The answer to this question depends on whether you're talking about a literary analysis, or an analysis for data modeling purposes, which is what the post is actually asking for.
The Wikipedia page linked in the OP gives the literary definition: a prequel is a sequel whose timeline is earlier than the original work. In this sense, Fate/Zero is a sequel to Unlimited Blade Works because it expands on the original work, the VN which had UBW as one story route. In this sense, Fate/Zero is also a prequel to UBW because it takes place earlier in the timeline than UBW.
But you don't really need the literary definition: you want to model relationships between series in a database of some sort. Using a literary definition for this will be a nightmare, because literary definitions are often imprecise, sometimes vague, occasionally contradictory, and usually fuzzy around the borders. The Wikipedia page gives some good Western examples of this; I'll here list some anime examples:
- Deen Fate/Stay Night and Unlimited Blade Works take place in the same universe at exactly the same time, both being adaptations of story routes from the Fate/Stay Night visual novel. You can't really say that these shows are either prequels or sequels to each other in the usual sense. In the visual novel, Unlimited Blade Works does expand on the Fate arc (adapted in Deen Fate/Stay Night), but it occurs neither before nor after Fate; it occurs instead of Fate.
- Yuru Yuri and Rewrite happen in the same world, at the same school, and involve several of the same characters, but it's vague where they actually sit relative to each other in the timeline.
- Owarimonogatari, despite being the most recent series, takes place after Nisemonogatari and concurrently with the first arc of Second Season.
- If you include manga, then all the Madoka manga except the first one (which directly adapts the anime) occur in alternate timelines. You can sort of order them because Homura experiences them in a certain order, but it's usually impossible to tell where they go relative to each other. Also, The Different Story Volume 1 is a prequel—its events take place before the anime and hold for all the alternate timelines—but Volumes 2 and 3 are yet another alternate timeline.

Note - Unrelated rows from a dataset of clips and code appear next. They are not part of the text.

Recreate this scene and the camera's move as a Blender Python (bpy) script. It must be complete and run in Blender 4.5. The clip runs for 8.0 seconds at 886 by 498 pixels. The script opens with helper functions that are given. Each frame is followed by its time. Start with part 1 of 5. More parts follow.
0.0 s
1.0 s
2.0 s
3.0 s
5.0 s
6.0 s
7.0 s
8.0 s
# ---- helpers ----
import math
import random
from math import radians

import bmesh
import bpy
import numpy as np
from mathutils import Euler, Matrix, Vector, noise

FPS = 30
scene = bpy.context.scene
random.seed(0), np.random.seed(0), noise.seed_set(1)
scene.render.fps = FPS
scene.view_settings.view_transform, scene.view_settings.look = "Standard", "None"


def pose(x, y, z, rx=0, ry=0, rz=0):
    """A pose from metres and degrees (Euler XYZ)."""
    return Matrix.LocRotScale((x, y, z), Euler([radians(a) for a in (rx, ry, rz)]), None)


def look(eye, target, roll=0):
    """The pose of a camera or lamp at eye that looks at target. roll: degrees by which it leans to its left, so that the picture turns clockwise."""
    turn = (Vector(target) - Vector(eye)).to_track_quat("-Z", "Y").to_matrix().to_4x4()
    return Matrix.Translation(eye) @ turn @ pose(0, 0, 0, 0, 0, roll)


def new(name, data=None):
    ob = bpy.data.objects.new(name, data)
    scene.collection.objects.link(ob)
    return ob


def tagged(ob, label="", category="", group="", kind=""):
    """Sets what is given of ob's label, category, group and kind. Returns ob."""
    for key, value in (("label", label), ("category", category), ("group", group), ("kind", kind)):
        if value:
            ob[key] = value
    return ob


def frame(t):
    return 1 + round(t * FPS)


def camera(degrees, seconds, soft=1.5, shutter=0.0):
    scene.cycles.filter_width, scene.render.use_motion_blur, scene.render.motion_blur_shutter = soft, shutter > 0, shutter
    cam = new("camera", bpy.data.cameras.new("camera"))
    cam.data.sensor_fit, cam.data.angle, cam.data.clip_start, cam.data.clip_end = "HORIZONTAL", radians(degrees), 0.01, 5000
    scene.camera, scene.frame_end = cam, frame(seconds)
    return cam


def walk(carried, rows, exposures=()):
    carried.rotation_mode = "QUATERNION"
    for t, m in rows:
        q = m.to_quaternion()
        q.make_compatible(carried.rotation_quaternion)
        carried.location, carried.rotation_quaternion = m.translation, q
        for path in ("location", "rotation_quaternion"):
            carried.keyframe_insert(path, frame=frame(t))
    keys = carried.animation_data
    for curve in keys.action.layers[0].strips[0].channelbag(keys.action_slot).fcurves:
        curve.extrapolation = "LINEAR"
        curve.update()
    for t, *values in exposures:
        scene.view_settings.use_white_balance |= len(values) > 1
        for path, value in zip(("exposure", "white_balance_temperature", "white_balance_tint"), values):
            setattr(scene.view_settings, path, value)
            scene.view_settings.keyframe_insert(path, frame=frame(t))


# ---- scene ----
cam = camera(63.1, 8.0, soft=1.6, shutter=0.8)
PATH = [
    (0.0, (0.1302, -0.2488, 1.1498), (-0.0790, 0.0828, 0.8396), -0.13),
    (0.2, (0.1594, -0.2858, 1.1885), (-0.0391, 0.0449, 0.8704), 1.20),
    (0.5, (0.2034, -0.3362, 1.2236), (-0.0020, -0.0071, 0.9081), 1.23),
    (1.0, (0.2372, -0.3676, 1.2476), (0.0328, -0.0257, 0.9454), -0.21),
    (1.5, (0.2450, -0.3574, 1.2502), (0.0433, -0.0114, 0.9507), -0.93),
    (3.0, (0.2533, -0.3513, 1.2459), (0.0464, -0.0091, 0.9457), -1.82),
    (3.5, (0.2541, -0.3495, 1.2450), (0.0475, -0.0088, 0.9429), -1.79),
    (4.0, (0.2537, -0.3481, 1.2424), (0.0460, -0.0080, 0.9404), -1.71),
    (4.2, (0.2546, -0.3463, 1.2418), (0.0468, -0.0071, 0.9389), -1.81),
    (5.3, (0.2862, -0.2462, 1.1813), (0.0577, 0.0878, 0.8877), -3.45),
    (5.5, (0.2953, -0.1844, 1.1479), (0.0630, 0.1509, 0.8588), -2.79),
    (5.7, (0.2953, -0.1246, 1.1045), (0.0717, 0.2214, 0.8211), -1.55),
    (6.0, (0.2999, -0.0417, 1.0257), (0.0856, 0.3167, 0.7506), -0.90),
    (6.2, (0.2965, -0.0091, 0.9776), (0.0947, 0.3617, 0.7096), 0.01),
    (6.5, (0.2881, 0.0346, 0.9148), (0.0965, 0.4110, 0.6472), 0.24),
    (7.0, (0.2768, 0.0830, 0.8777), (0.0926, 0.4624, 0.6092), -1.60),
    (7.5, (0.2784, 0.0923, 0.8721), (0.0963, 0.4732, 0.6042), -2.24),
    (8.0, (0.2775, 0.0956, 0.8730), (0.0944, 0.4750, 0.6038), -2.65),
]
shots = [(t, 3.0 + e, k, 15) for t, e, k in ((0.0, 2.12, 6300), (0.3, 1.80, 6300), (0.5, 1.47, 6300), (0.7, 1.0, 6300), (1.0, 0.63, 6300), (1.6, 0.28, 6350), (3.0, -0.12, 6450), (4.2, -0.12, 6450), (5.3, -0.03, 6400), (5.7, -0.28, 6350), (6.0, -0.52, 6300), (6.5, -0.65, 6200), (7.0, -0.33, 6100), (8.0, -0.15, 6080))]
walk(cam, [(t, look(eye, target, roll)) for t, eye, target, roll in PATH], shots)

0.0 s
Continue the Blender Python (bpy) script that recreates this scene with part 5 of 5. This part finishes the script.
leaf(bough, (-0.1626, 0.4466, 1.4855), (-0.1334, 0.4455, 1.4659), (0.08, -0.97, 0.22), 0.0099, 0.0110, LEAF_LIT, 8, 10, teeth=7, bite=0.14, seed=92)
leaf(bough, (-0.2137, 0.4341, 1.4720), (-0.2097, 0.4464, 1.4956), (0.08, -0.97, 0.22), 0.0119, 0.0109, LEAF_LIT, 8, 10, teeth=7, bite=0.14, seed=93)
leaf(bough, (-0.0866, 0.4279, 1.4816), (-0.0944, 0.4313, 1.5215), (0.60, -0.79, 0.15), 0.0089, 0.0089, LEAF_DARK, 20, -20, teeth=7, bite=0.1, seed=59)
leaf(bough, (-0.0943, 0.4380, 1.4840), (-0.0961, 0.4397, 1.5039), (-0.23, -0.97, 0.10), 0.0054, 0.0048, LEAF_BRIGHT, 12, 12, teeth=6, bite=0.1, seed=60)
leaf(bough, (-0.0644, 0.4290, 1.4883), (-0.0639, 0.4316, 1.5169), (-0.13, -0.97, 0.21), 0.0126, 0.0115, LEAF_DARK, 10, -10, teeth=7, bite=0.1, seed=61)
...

I would just throw out the prequel/sequel jargon altogether. It's somewhat useful for literary analysis, but it's too coarse-grained to make for good data modeling. There are two important things with anime: the in-universe chronology, and the order in which to take in the various parts of a franchise. The second one usually corresponds to production order, though it gets weird when you don't have the original work to fall back on (as is the case with the Fate series). The in-universe chronology is clear: Fate/Zero is before Unlimited Blade Works. It's also clear, when you include the original work, that you were meant to experience the visual novel, then the Fate/Zero novel or anime, then the Unlimited Blade Works anime. When you take the visual novel out of the equation, there's no clear answer, as this old question of mine shows. But you will drastically simplify the data modeling by treating these two separate things as separate pieces of data.